Billings’s script does not make direct allusion to the current Irish Border question, “but it is a story about what the little people will do in response to the onslaught of political control. And it’s also about how the people who are left to actually do the partitioning are human beings with flaws who can make daft mistakes.”

Although Puckoon bursts with surreal humour, some of the most outlandish episodes were not invented but taken from family stories Spike’s Irish father told him. For example, Mr Pearce, who smuggles grenades for the IRA in his hollowed-out wooden leg, is based on Spike’s great uncle Willie, who did the same thing after losing a leg at Mons.

Jane Milligan, daughter of Spike, who stars in Radio 4's adaptation of Puckoon 
Jane Milligan, daughter of Spike, who stars in Radio 4's adaptation of Puckoon  Credit: Rex

Milligan’s personal experience of Ireland had extended no further than a handful of days in Dublin when he wrote Puckoon, and Jane thinks the book was an attempt to explore his roots. “Spike was so very, very Irish for a man that wasn’t born in Ireland. He was buried with the Tricolor on his coffin.”

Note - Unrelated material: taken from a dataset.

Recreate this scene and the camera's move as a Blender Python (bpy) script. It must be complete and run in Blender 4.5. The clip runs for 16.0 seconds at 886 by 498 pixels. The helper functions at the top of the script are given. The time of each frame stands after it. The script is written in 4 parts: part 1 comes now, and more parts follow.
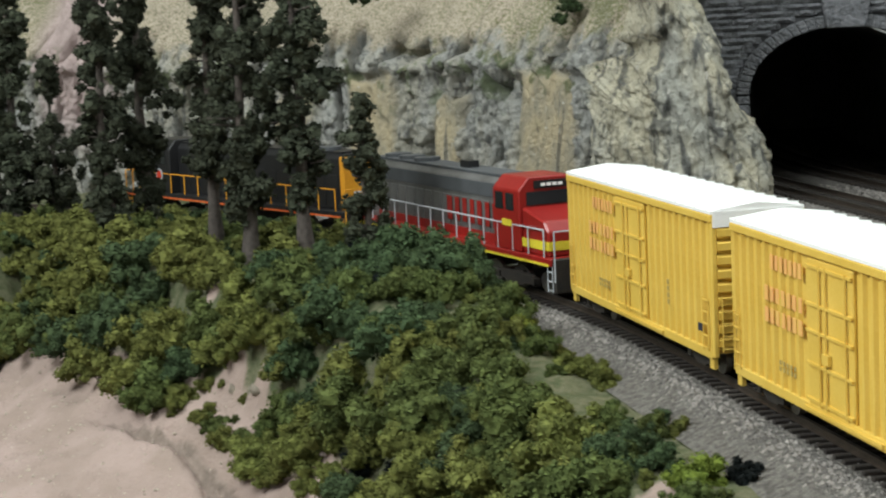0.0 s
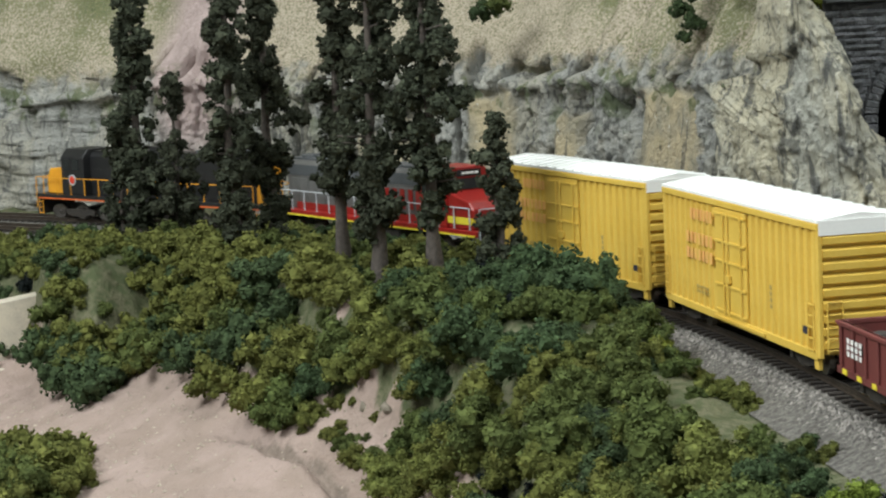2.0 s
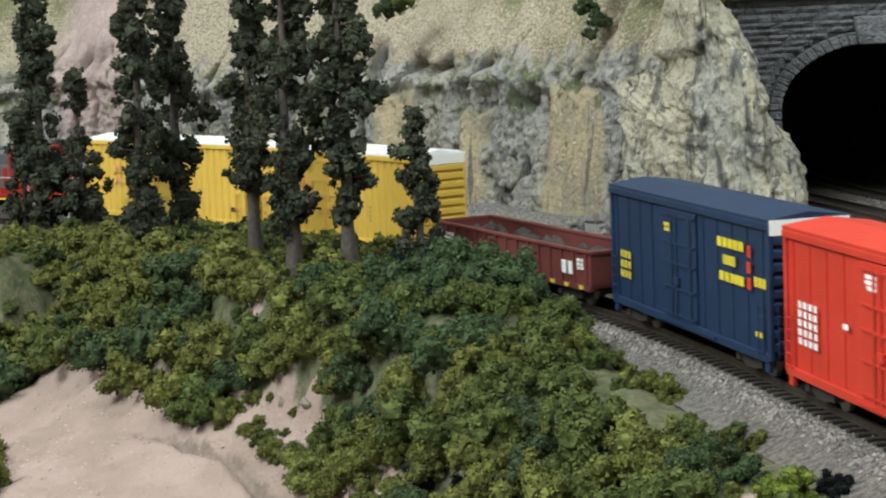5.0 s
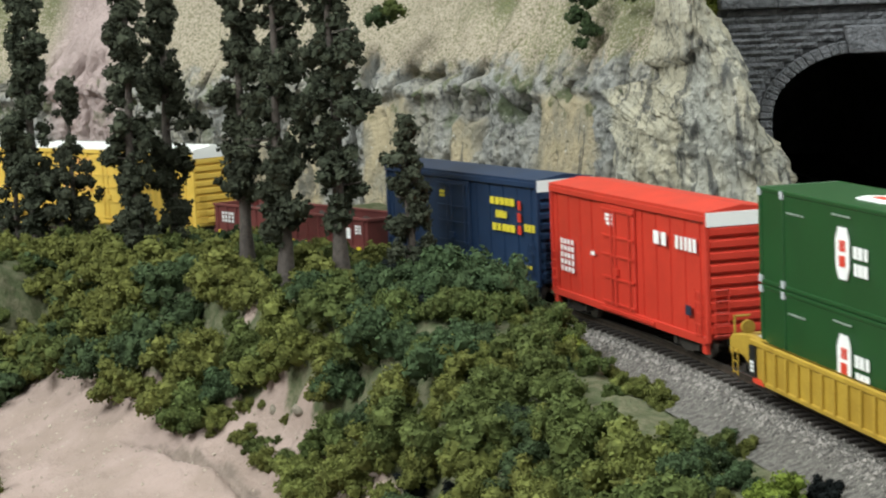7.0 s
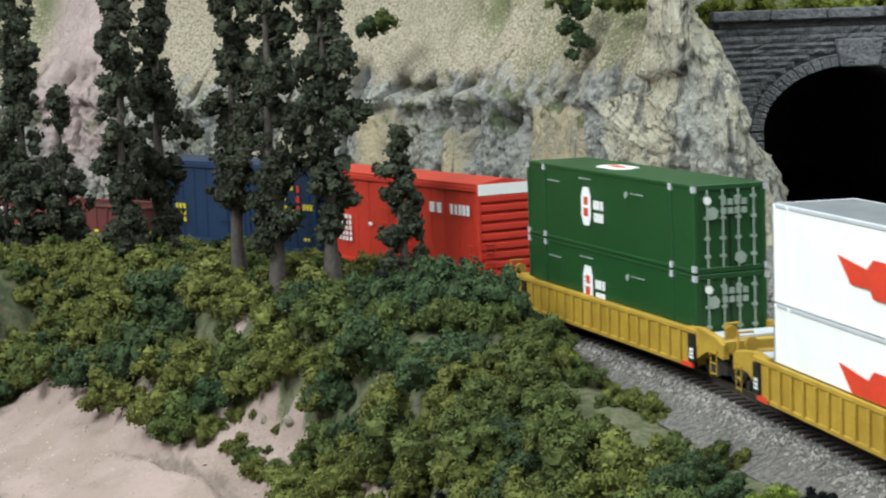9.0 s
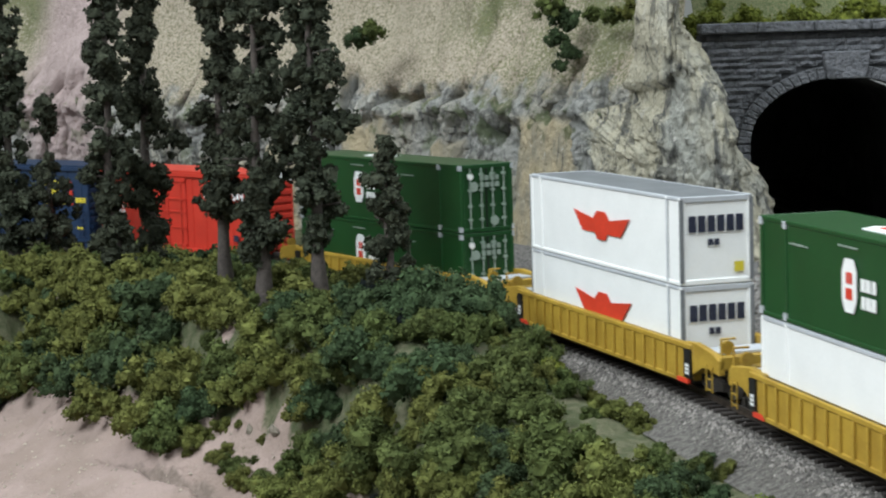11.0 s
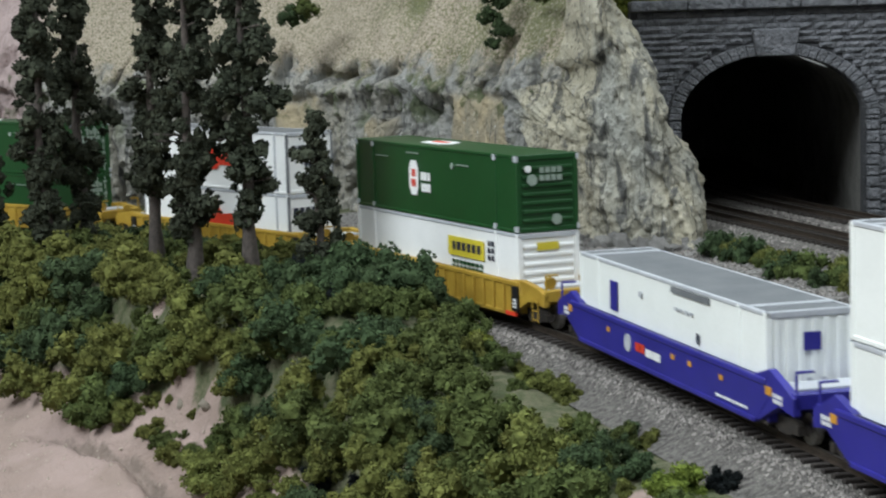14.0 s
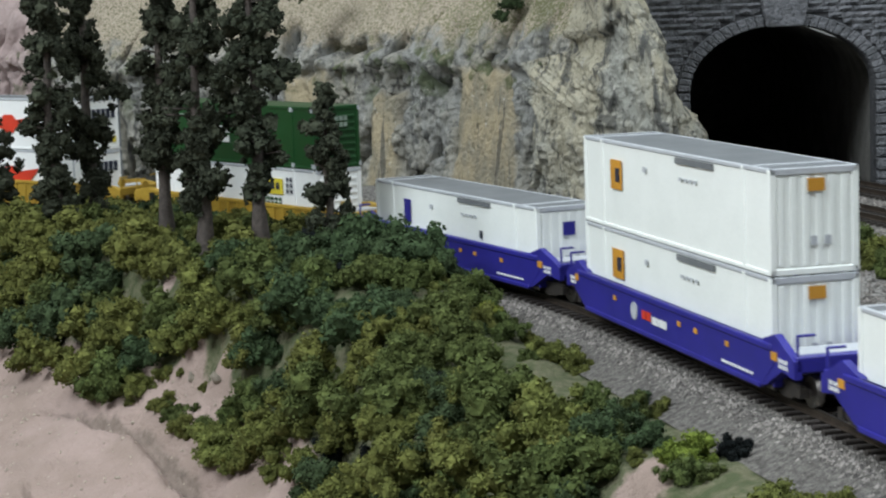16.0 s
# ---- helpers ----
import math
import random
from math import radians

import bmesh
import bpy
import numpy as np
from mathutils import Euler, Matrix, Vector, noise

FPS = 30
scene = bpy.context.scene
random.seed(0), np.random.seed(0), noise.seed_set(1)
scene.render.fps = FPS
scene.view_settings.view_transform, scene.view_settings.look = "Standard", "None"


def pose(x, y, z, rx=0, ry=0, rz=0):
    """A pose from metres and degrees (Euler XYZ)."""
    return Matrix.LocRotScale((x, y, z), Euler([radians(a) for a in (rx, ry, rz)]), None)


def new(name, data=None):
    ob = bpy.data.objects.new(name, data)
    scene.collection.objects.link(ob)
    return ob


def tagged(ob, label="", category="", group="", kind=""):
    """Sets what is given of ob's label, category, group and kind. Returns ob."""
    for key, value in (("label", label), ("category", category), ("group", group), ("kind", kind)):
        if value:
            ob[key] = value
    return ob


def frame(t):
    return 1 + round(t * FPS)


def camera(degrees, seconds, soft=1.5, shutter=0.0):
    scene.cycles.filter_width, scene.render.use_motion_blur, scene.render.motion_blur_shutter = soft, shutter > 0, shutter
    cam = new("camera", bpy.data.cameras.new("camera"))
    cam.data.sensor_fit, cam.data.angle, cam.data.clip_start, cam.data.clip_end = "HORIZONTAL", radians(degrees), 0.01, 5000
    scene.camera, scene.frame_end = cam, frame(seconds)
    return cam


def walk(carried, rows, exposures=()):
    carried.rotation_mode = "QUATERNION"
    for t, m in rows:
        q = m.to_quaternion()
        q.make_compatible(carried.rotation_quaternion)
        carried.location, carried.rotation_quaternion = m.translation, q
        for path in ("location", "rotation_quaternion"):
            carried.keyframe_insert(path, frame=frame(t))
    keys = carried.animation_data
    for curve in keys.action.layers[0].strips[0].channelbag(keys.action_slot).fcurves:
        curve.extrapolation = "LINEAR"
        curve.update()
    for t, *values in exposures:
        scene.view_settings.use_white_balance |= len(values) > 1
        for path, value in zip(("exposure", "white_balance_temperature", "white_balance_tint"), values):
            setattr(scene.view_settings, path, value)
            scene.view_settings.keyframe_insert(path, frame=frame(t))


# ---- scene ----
cam = camera(25.46, 16.0, soft=2.1, shutter=0.5)
walk(cam, [
    (0.0, pose(0.0318, -0.0026, 0.1402, 82.517, 2.697, -11.058)),
    (0.5, pose(0.0258, -0.0023, 0.1416, 82.738, 2.481, -10.017)),
    (1.0, pose(0.0221, -0.0002, 0.1396, 82.568, 2.529, -9.100)),
    (1.5, pose(0.0189, 0.0029, 0.1411, 82.765, 2.671, -8.671)),
    (2.0, pose(0.0133, 0.0024, 0.1434, 83.040, 2.647, -8.386)),
    (2.5, pose(0.0064, 0.0004, 0.1416, 83.094, 2.870, -8.541)),
    (3.0, pose(0.0034, -0.0009, 0.1424, 83.232, 2.837, -8.812)),
    (3.5, pose(-0.0004, -0.0025, 0.1424, 83.224, 2.668, -9.802)),
    (4.0, pose(-0.0018, -0.0003, 0.1418, 82.943, 2.578, -10.399)),
    (4.2, pose(-0.0036, 0.0015, 0.1423, 82.779, 2.471, -11.076)),
    (6.3, pose(-0.0073, 0.0039, 0.1399, 83.228, 2.431, -12.264)),
    (6.5, pose(-0.0077, 0.0018, 0.1403, 83.227, 2.436, -12.179)),
    (7.0, pose(-0.0067, 0.0018, 0.1402, 83.220, 2.371, -12.251)),
    (7.5, pose(-0.0077, 0.0013, 0.1408, 83.151, 2.304, -12.434)),
    (8.0, pose(-0.0076, 0.0017, 0.1402, 83.218, 2.290, -12.462)),
    (8.5, pose(-0.0087, 0.0023, 0.1411, 83.317, 2.082, -12.548)),
    (9.0, pose(-0.0091, 0.0021, 0.1404, 83.516, 2.028, -12.594)),
    (9.5, pose(-0.0085, 0.0028, 0.1406, 83.648, 1.942, -12.720)),
    (12.0, pose(-0.0086, 0.0015, 0.1391, 83.847, 1.751, -12.957)),
    (12.5, pose(-0.0077, 0.0016, 0.1384, 83.766, 1.777, -13.093)),
    (13.0, pose(-0.0072, -0.0003, 0.1381, 83.667, 1.585, -13.548)),
    (13.5, pose(-0.0057, -0.0009, 0.1372, 83.562, 1.679, -14.196)),
    (14.0, pose(-0.0039, -0.0033, 0.1360, 83.314, 1.663, -14.597)),
    (14.5, pose(-0.0050, -0.0042, 0.1356, 82.985, 1.599, -14.732)),
    (15.0, pose(-0.0052, -0.0033, 0.1349, 82.765, 1.790, -14.611)),
    (15.5, pose(-0.0044, -0.0033, 0.1341, 82.676, 2.018, -14.469)),
    (16.0, pose(-0.0045, -0.0040, 0.1337, 82.650, 2.038, -14.375)),
], exposures=[(0.0, 0.32, 6220, 8), (7.2, 0.56, 6250, 8), (9.0, 0.56, 5980, 8), (12.0, 0.19, 5900, 11), (16.0, 0.14, 5900, 11)])
SPEED = 0.124          # the train's pace in m/s
SX, SY, RAD = 0.2648, 0.70, 1.20   # track: straight along y, then a left-hand curve

# ---- light: a closed room with fluorescent ceiling lamps ----
world = bpy.data.worlds.new("room_air")
scene.world = world
world.use_nodes = True
world.node_tree.nodes["Background"].inputs[0].default_value = (0.9, 0.95, 1.0, 1)
world.node_tree.nodes["Background"].inputs[1].default_value = 0.05


def ceiling_lamp(x, y, power):
    data = bpy.data.lights.new("tube_light", "AREA")
    data.shape, data.size, data.size_y = "RECTANGLE", 1.2, 1.2
    data.energy, data.color = power, (0.97, 1.0, 0.95)
    ob = new("tube_light", data)
    ob.matrix_basis = pose(x, y, 1.36)


for lx, ly, lp in ((-1.35, 0.35, 62), (0.45, -0.15, 21), (0.35, 1.05, 5), (1.3, 1.2, 5)):
    ceiling_lamp(lx, ly, lp)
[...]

Born in India, Milligan lived in England from the age of 12, but as he was writing Puckoon his automatic right to a British passport ended with the passing of the Commonwealth Immigrants Act of 1962. “He probably could have got one but he was bloody-minded and he wouldn’t fill in the forms,” recalls Jane.

He continued to live in England as an Irish citizen, but remained aggrieved that the country he had fought for in the Second World War wouldn’t automatically grant him a passport. Jane recalls her father’s reaction when the South African barefoot runner Zola Budd was speedily granted citizenship so that she could compete for Britain at the 1984 Olympics.

“He went to No 10, held up a toilet plunger with a bit of toilet roll in it for a torch, took off his shoes and socks, and ran up and down shouting, ‘Will you give me a passport if I run fast enough?’”

She hopes that the radio play will put Spike back in the spotlight. “He’s been a bit quiet for a while, Dad – I think it’s time he got out more. With this, it’s like he’s having a little outing for Christmas.”